Investing more and better. Such a transformation requires, of course, substantial investment. And this, in the current context of budgetary restrictions in many countries around the world, must be accompanied by large doses of ingenuity and creativity to help us maximise the impact of every euro invested. One way to do this is by fostering and encouraging public-private partnerships, which have already played a key role in many aspects of the digital transformation of education, such as finding solutions for connectivity, content production, the development of digital platforms and teacher training. Data intelligence, of course, can also do much to optimise spending, helping us not only to analyse and improve learning outcomes but also to make intelligent and informed decisions. Moreover, at the global level, data will help us not to “reinvent the wheel” and to have a data-driven innovative approach: to become a true learning organisation that tests new procedures and collects data on them in order to adapt their implementation.

If we want every child and young person on the planet to have the right to a quality education, there is still a long way to go. And that road begins with the firm commitment of all of us to the substantial transformation of our education systems.

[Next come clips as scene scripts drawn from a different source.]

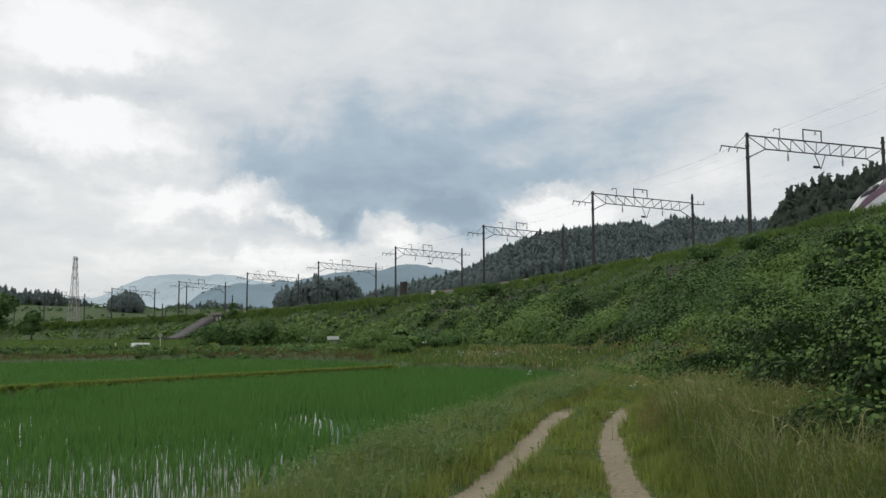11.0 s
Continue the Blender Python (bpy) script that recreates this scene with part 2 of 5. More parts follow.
# ---------- mesh helpers ----------
def mesh_object(name, verts, faces, mat, parent=None, label="", smooth=False):
    """verts (n,3) and faces (m,k) arrays as one mesh object."""
    me = bpy.data.meshes.new(name)
    verts = np.asarray(verts, np.float32).reshape(-1, 3)
    faces = np.asarray(faces, np.int32)
    k = faces.shape[1]
    me.vertices.add(len(verts))
    me.vertices.foreach_set("co", verts.ravel())
    me.loops.add(faces.size)
    me.loops.foreach_set("vertex_index", faces.ravel())
    me.polygons.add(len(faces))
    me.polygons.foreach_set("loop_start", np.arange(len(faces), dtype=np.int32) * k)
    me.polygons.foreach_set("loop_total", np.full(len(faces), k, np.int32))
    if smooth:
        me.polygons.foreach_set("use_smooth", np.ones(len(faces), bool))
    me.update(calc_edges=True)
    me.materials.append(M[mat])
    ob = new(name, me)
    ob.parent = parent
    return tagged(ob, label)


def part(name, bm, mat, parent=None, label=""):
    me = bpy.data.meshes.new(name)
    bm.normal_update()
    bm.to_mesh(me)
    bm.free()
    for m in (mat if isinstance(mat, (list, tuple)) else [mat]):
        me.materials.append(M[m])
    ob = new(name, me)
    ob.parent = parent
    return tagged(ob, label)


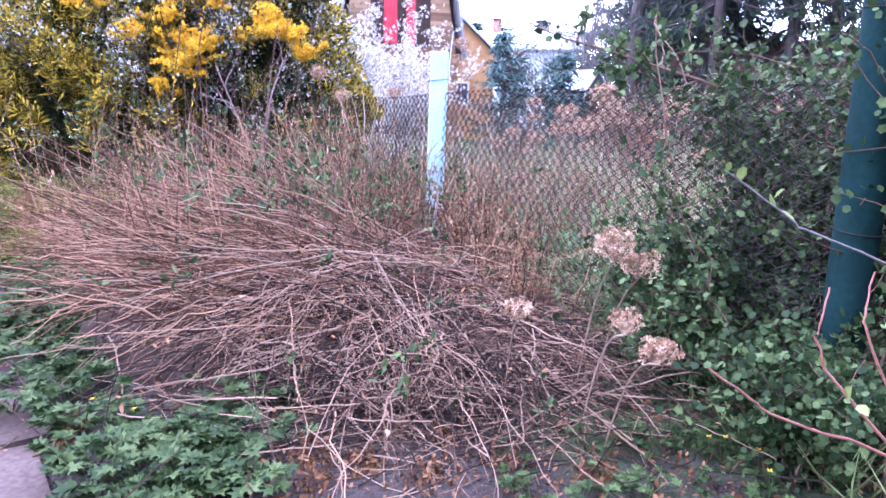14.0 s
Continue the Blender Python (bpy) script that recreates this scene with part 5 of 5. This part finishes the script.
# ---- twigs close to the walk ----
def twig(name, label, pts, r0, r1, mat, leaves, size, leafmat, seed, spread_leaf=0.02, sides=()):
    """One branch through some places, side twigs, and leaves or buds along it."""
    rng = np.random.default_rng(seed)
    pts = np.array(pts, float)
    t = np.linspace(0, len(pts) - 1, 24)
    i = np.minimum(t.astype(int), len(pts) - 2); f = (t - i)[:, None]
    f = f * f * (3 - 2 * f)
    p = pts[i] * (1 - f) + pts[i + 1] * f + np.cumsum(rng.normal(0, 0.002, (24, 3)), 0)
    ob = thing(name, None, pose(*pts[0]), label, "branch")
    p = p - pts[0]
    part("wood", Soup().add(*tubes(p[None], np.linspace(r0, r1, 24)[None], 6)).mesh("wood", mat, True), ob)
    ends = [p]
    if sides:
        n, lo, hi = sides
        st, tn = along(rng, p[None], n, 0.15)
        sd = stems(rng, st, unit(tn * 0.6 + any_way(rng, len(st), 0.5)), rng.uniform(lo, hi, len(st)), 0.0, 0.05, 24)
        for k in range(len(sd)):
            part("side_twig", Soup().add(*tubes(sd[k:k + 1], np.linspace(r0 * 0.5, r1 * 0.6, 24)[None], 4)).mesh("side_twig", mat, True), ob)
        ends += list(sd)
    if leaves:
        q, tn = along(rng, np.array(ends), leaves, 0.2)
        m = len(q)
        part("foliage", Soup().add(*scatter(*(CUPPED if leafmat == "leaf" else LEAF), q + rng.normal(0, spread_leaf, (m, 3)), unit(tn + any_way(rng, m, 0.5)), any_way(rng, m, 1.0), size * rng.uniform(0.6, 1.3, m))).mesh("foliage", M[leafmat]), ob)
    return ob


# the long gooseberry branch that leans over the fence
twig("gooseberry_branch", "long arching dark gooseberry branch with small leaves", [(4.6, 1.8, 0.0), (4.4, 2.0, 1.05), (3.95, 2.2, 1.33), (3.62, 2.55, 1.54), (3.33, 2.82, 1.66), (3.12, 3.1, 1.76), (2.96, 3.3, 1.88)], 0.014, 0.004, M["twig"], 26, 0.04, "leaf", 611, 0.02, (14, 0.12, 0.4))
twig("gooseberry_branch", "arching gooseberry branch with small leaves", [(4.5, 2.6, 0.0), (4.3, 2.8, 1.0), (3.95, 2.95, 1.5), (3.55, 3.1, 1.68)], 0.012, 0.004, M["twig"], 26, 0.04, "leaf", 612, 0.02, (12, 0.12, 0.35))
twig("gooseberry_branch", "low gooseberry branch with small leaves", [(3.7, 1.8, 0.0), (3.5, 2.0, 0.55), (3.25, 2.2, 0.78), (3.15, 2.3, 1.05)], 0.01, 0.004, M["twig"], 22, 0.034, "leaf", 613, 0.02, (12, 0.1, 0.3))
# young red-barked shoots beside the green post
twig("young_shoot", "red-barked young shoot with opening pale green buds", [(2.75, 0.35, 0.0), (2.23, 0.7, 0.63), (1.97, 0.75, 0.75), (1.73, 0.77, 0.86), (1.6, 0.78, 0.96)], 0.0045, 0.002, M["red_twig"], 2, 0.03, "bud", 621, 0.005)
twig("young_shoot", "red-barked young shoot with opening pale green buds", [(2.4, 0.45, 0.0), (2.15, 0.68, 0.66), (1.93, 0.75, 0.9), (1.9, 0.76, 0.98), (1.93, 0.76, 1.07)], 0.004, 0.0018, M["red_twig"], 3, 0.045, "bud", 622, 0.005)
twig("young_shoot", "thin grey shoot with a few unfolding leaves", [(2.9, 0.4, 0.0), (2.5, 0.65, 0.8), (2.1, 0.75, 1.07), (1.81, 0.78, 1.17), (1.62, 0.8, 1.27)], 0.0035, 0.0014, M["grey_bark"], 5, 0.034, "bud", 623, 0.006)
twig("young_shoot", "red-barked young shoot with opening pale green buds", [(2.45, 0.5, 0.0), (2.2, 0.7, 0.7), (2.05, 0.75, 0.97), (2.08, 0.76, 1.08)], 0.0038, 0.0018, M["red_twig"], 3, 0.045, "bud", 624, 0.005)
# shoots that stand above the forsythia
for k, (x, y, z) in enumerate(((2.9, 7.55, 3.55), (2.95, 7.6, 3.0), (1.95, 7.8, 3.4), (2.15, 7.8, 3.25))):
    twig("forsythia_shoot", "tall thin upright shoot with small dark buds", [(x - 0.45, y + 0.1, 0.1), (x - 0.2, y + 0.05, 1.6), (x - 0.04, y, z * 0.75), (x, y, z)], 0.008, 0.003, M["twig"], 26, 0.05, "grey_leaf" if k < 2 else "yellow", 631 + k, 0.008)
# twigs overhead at the start of the walk
twig("overhead_twig", "leafy twig of a garden tree overhanging the path", [(-0.5, 0.95, 1.95), (-0.1, 0.97, 2.03), (0.17, 1.0, 2.09), (0.22, 1.0, 2.13)], 0.005, 0.0015, M["twig"], 9, 0.042, "leaf", 641, 0.012)
twig("overhead_twig", "leafy twig of a garden tree overhanging the path", [(-0.5, 0.95, 1.75), (-0.1, 0.97, 1.82), (0.16, 1.0, 1.85), (0.24, 1.0, 1.88)], 0.005, 0.0015, M["twig"], 9, 0.042, "leaf", 642, 0.012)
twig("overhead_branch", "bare dark branch overhead", [(-0.5, 1.55, 2.62), (0.1, 1.52, 2.65), (0.39, 1.5, 2.635), (0.55, 1.5, 2.645), (0.69, 1.5, 2.625)], 0.012, 0.003, M["twig"], 0, 0, "leaf", 643)
# grey trunk-like stems that lean out of the forsythia
for k, pts in enumerate(([(2.75, 7.7, 0), (2.5, 7.6, 0.8), (2.25, 7.5, 1.4), (2.1, 7.5, 1.8)], [(2.7, 7.7, 0), (2.6, 7.6, 0.9), (2.7, 7.5, 1.5), (2.85, 7.5, 1.9)])):
    twig("old_stem", "old grey leaning stem under the forsythia", pts, 0.016, 0.007, M["vine"], 0, 0, "leaf", 651 + k, 0, (5, 0.3, 0.7))

# dry stalks behind the fence
rng = np.random.default_rng(661)
m = 380
st = np.stack([rng.uniform(3.7, 7.5, m), rng.uniform(1.6, 8.5, m), np.zeros(m)], -1)
st[:, 0] += 0.1 * st[:, 1]
sk = stems(rng, st, np.stack([rng.normal(0, 0.25, m), rng.normal(0, 0.25, m), np.ones(m)], -1), rng.uniform(0.7, 1.7, m), 0.06, 0.04, 8)
thing("dry_stalks", Soup().add(*tubes(sk, rng.uniform(0.003, 0.006, m)[:, None] * np.linspace(1, 0.5, 8)[None], 4)).mesh("dry_stalks", M["pale_stem"]), None, "dry brown stalks standing behind the fence", "plants", kind="stuff")
rng = np.random.default_rng(667)
m = 1500
st = np.stack([rng.uniform(2.5, 6.6, m), rng.uniform(4.6, 9.4, m), np.zeros(m)], -1)
st = st[(st[:, 0] > 2.3 + 0.12 * (st[:, 1] - 4.6)) & (np.hypot(st[:, 0] - 3.5, st[:, 1] - 5.17) > 0.2)]
m = len(st)
sk = stems(rng, st, np.stack([rng.normal(-0.1, 0.4, m), rng.normal(-0.1, 0.4, m), np.ones(m)], -1), rng.uniform(0.4, 1.15, m), 0.12, 0.06, 8)
thing("dry_stalks", Soup().add(*tubes(sk, rng.uniform(0.0025, 0.005, m)[:, None] * np.linspace(1, 0.5, 8)[None], 4)).mesh("dry_stalks", M["stem"]), None, "leaning brown dead stalks along the fence", "plants", kind="stuff")
m = 70
st = np.stack([rng.uniform(2.9, 6.4, m), rng.uniform(5.0, 9.0, m), np.zeros(m)], -1)
sk = stems(rng, st, np.stack([rng.normal(0, 0.2, m), rng.normal(0, 0.2, m), np.ones(m)], -1), rng.uniform(1.0, 1.75, m), 0.04, 0.04, 8)
thing("tall_stalks", Soup().add(*tubes(sk, rng.uniform(0.004, 0.007, m)[:, None] * np.linspace(1, 0.5, 8)[None], 4)).mesh("tall_stalks", M["straw"]), None, "tall straw-coloured stalks standing above the grass", "plants", kind="stuff")
# brown curled clumps of dead leaves on the soil
rng = np.random.default_rng(671)
for k, (x, y, r) in enumerate(((0.6, 3.2, 0.07), (0.56, 3.0, 0.08), (1.44, 2.5, 0.11), (1.4, 2.26, 0.11), (1.83, 2.5, 0.1), (1.78, 2.1, 0.1), (2.36, 1.8, 0.09), (1.2, 2.4, 0.08), (1.6, 2.3, 0.09), (2.1, 2.05, 0.09), (2.0, 2.35, 0.08), (2.76, 3.0, 0.09), (1.95, 3.1, 0.08))):
    n = 130
    r *= 1.3
    d = any_way(rng, n, 0.4); d[:, 2] = np.abs(d[:, 2])
    thing("dead_leaf_clump", Soup().add(*scatter(*LEAF, d * r * rng.uniform(0.3, 1, (n, 1)) * np.array([1, 1, 0.6]), any_way(rng, n), d, rng.uniform(0.02, 0.042, n))).mesh("dead_leaf_clump", M["rusty"]), pose(x, y, float(ground_z(x, y))), "curled clump of rusty dead leaves on the soil", "leaves", "dead leaf clumps", "stuff")
# small yellow flowers in the weeds
for k in range(9):
    x, y = (rng.uniform(2.7, 3.1), rng.uniform(1.35, 1.7)) if k < 6 else (rng.uniform(0.6, 0.9), rng.uniform(2.8, 3.2))
    fl = thing("yellow_flower", None, pose(x, y, 0), "tiny yellow wild flower among the weeds", "flower", "yellow wild flowers")
    part("stalk", Soup().add(*tubes(np.array([[(0, 0, 0), (0.005, 0, 0.07), (0, 0, 0.14)]]), 0.0015, 4)).mesh("stalk", M["weed"]), fl)
    part("bloom", Soup().add(*scatter(*PETALS, np.array([[0, 0, 0.14]]), np.array([[1.0, 0, 0.2]]), np.array([[0, 0, 1.0]]), np.array([0.012]))).mesh("bloom", M["yellow"]), fl)
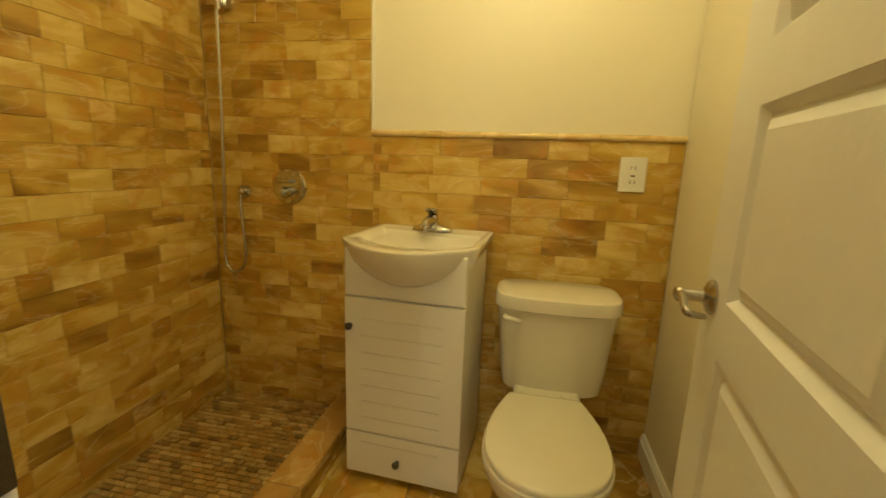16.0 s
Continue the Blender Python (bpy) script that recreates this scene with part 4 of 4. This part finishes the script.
lv_ = part("lever", loft([[(x, y + (z - 0.995) * 0.25, z + (y - fy) * 0.18) for x, y, _ in superring(fx, fy + dy, 0, hx, hy, 32, 3.0)] for z, hx, hy, dy in ((0.990, 0.017, 0.017, 0.0), (0.996, 0.023, 0.024, 0.006), (1.004, 0.025, 0.034, 0.016), (1.011, 0.025, 0.036, 0.018), (1.015, 0.019, 0.028, 0.016))]), "chrome", fa, smooth=True)
part("temperature_mark", cyl((fx, fy + 0.040, 0.999), (fx, fy + 0.049, 0.999), 0.004, n=10), "dark", lv_)


def turned(ob, x, y, degrees):
    """Turn a finished thing with its parts about an upright line."""
    m = Matrix.Translation((x, y, 0)) @ Matrix.Rotation(radians(degrees), 4, "Z") @ Matrix.Translation((-x, -y, 0))
    ob.matrix_basis = m @ Matrix.Translation(ob.location)


for ob in (vn, sk, fa):
    turned(ob, 0.462, -1.088, -3.2)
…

Achieving our goal of “leaving no one behind in excellent education” requires multiple pathways and formulas. It is an urgent need for governments and public administrations, for education systems as a whole, for third sector organisations, for corporate foundations such as ours and, above all, for civil society, for families and communities that also assume their transformative role. It is impossible to make progress on something that is the backbone of our societies and cultures if we are not all united in the same cause. Our future as humanity depends on the talents of each of its members, as individuals and communities, and in this we must invest. Putting education at the top of political, economic and cultural agendas means investing in people, in equal rights, in justice, in sustainability, in a commitment to peace and, ultimately, in a future that is more enlightening than our present.